BEGIN
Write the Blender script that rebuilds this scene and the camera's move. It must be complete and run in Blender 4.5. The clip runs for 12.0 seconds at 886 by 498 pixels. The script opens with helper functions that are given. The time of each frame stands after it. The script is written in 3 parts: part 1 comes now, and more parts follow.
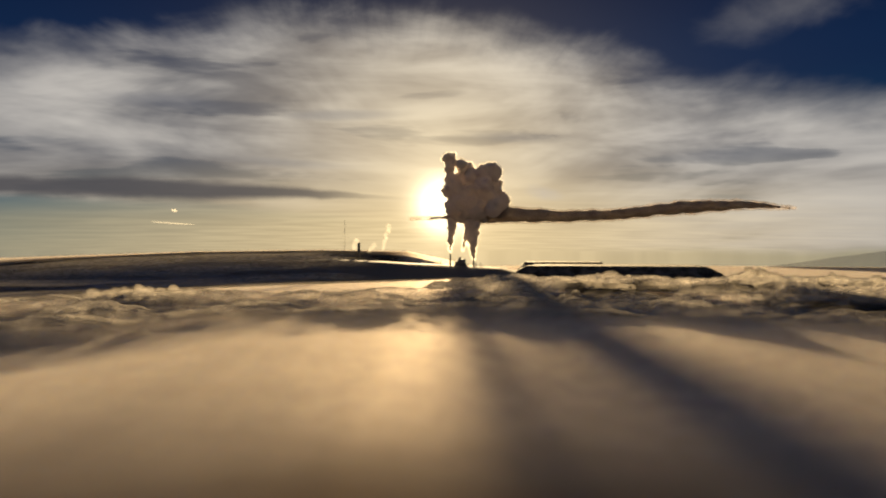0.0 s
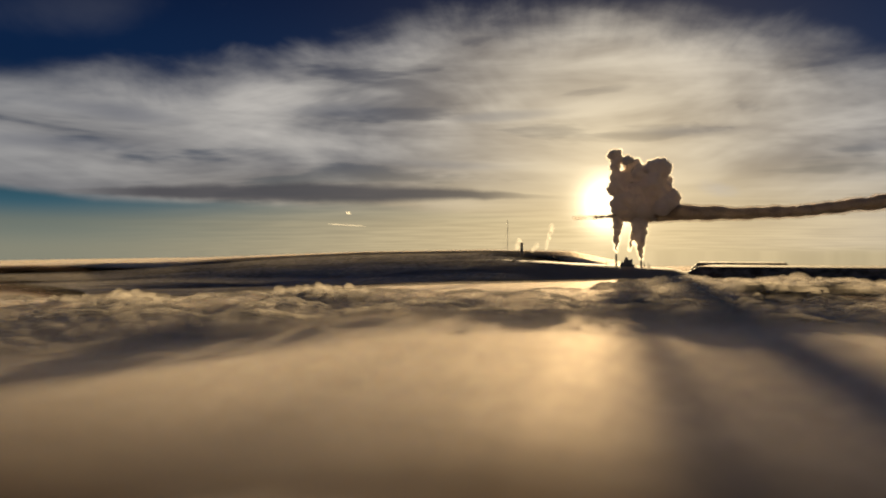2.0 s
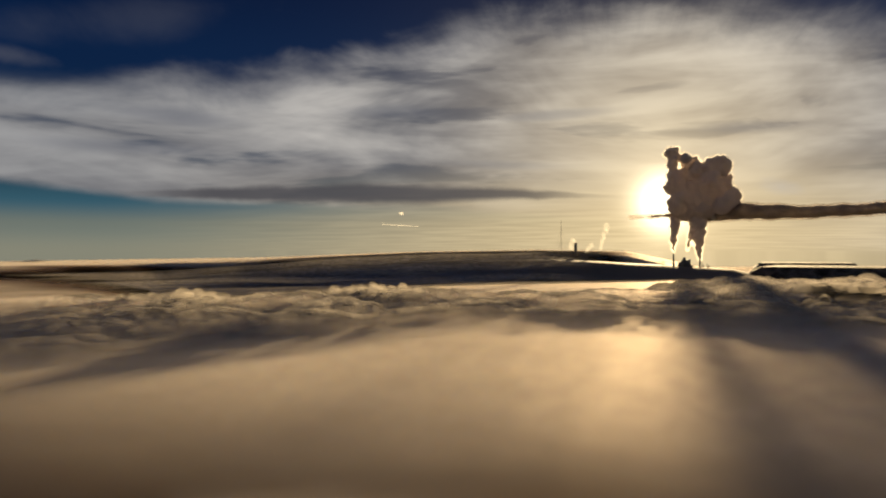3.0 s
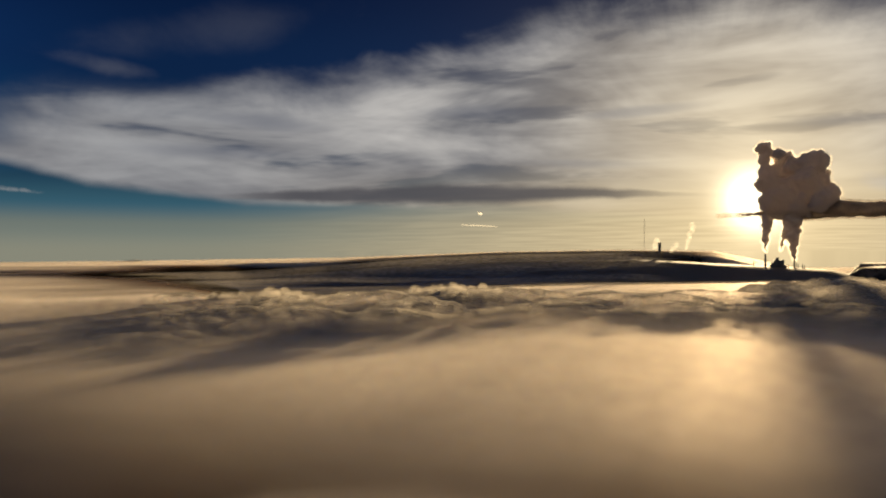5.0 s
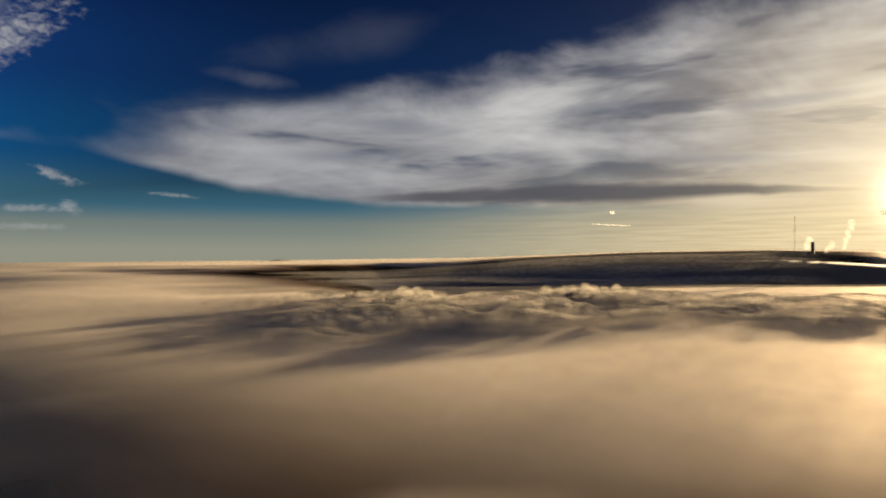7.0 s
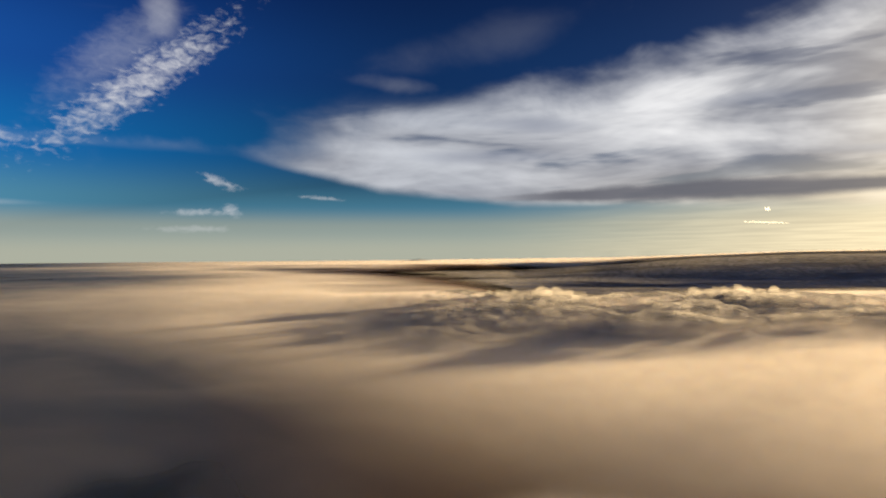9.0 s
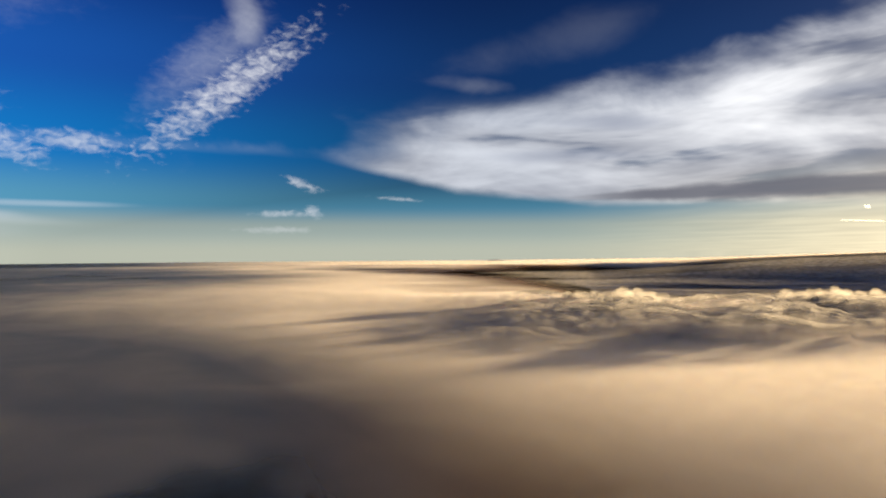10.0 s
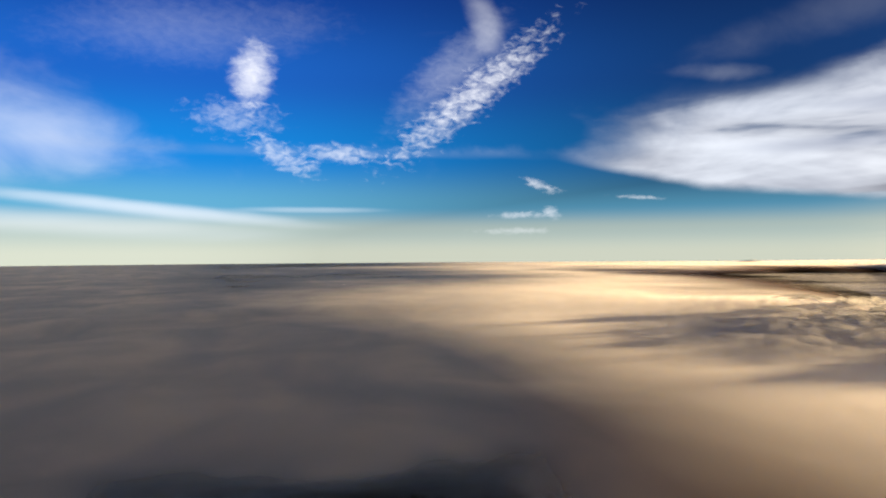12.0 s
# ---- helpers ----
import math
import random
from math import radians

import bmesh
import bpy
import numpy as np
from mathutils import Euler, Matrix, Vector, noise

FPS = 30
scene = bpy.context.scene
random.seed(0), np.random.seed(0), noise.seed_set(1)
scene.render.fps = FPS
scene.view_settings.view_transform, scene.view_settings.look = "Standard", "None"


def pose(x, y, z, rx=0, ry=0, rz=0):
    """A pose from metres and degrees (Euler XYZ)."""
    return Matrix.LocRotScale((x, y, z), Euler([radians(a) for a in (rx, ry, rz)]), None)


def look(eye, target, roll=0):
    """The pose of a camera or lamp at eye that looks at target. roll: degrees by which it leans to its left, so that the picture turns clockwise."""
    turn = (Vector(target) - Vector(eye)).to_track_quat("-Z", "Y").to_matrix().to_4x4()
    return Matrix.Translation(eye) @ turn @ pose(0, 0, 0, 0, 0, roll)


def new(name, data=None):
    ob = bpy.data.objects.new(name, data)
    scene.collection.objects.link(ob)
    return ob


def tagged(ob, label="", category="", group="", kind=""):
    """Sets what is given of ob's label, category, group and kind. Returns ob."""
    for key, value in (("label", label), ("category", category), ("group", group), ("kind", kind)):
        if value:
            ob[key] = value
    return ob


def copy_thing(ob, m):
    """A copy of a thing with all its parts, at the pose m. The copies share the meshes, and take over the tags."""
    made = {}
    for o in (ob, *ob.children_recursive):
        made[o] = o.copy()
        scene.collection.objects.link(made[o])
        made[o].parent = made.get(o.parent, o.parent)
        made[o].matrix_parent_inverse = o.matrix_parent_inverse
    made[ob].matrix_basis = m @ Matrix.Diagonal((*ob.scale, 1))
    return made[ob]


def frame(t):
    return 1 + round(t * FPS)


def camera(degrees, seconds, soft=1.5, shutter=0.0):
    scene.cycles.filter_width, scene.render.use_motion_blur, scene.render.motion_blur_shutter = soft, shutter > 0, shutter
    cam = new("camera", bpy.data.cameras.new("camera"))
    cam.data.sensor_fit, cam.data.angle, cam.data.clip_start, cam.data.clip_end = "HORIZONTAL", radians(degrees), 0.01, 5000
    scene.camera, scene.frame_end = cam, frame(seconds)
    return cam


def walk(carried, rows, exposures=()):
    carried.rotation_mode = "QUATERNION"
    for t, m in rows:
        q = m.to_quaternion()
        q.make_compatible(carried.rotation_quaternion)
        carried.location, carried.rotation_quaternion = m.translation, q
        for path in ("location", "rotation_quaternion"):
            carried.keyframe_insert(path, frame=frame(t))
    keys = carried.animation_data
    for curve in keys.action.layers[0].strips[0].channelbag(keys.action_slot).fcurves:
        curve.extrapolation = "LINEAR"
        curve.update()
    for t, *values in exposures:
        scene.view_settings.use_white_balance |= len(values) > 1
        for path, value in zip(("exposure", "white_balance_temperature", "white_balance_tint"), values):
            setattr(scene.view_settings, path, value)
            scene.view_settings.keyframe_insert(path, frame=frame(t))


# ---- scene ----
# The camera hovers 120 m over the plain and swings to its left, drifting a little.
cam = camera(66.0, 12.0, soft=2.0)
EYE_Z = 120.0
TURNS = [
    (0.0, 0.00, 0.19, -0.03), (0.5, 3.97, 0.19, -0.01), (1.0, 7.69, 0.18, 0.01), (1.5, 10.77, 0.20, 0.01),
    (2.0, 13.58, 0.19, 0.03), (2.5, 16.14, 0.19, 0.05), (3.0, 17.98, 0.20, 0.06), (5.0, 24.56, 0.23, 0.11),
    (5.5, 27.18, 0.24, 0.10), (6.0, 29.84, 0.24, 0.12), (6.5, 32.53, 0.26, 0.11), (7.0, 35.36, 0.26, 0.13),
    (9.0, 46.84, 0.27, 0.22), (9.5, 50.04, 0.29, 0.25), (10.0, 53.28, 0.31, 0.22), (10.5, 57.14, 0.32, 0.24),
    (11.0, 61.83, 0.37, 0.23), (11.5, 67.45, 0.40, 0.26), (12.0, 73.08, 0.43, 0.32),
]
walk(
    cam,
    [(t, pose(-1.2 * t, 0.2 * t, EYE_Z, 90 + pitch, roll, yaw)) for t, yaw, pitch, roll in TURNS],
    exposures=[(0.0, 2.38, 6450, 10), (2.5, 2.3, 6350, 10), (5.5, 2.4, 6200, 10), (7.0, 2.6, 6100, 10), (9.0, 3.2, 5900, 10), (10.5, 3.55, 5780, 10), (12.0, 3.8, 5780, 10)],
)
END
BEGIN
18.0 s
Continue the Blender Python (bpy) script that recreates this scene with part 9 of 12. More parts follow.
END
-- Exercise description --
Find each line holding the string "name" and copy it out.

-- Answer to the exercise --
def new(name, data=None):
    ob = bpy.data.objects.new(name, data)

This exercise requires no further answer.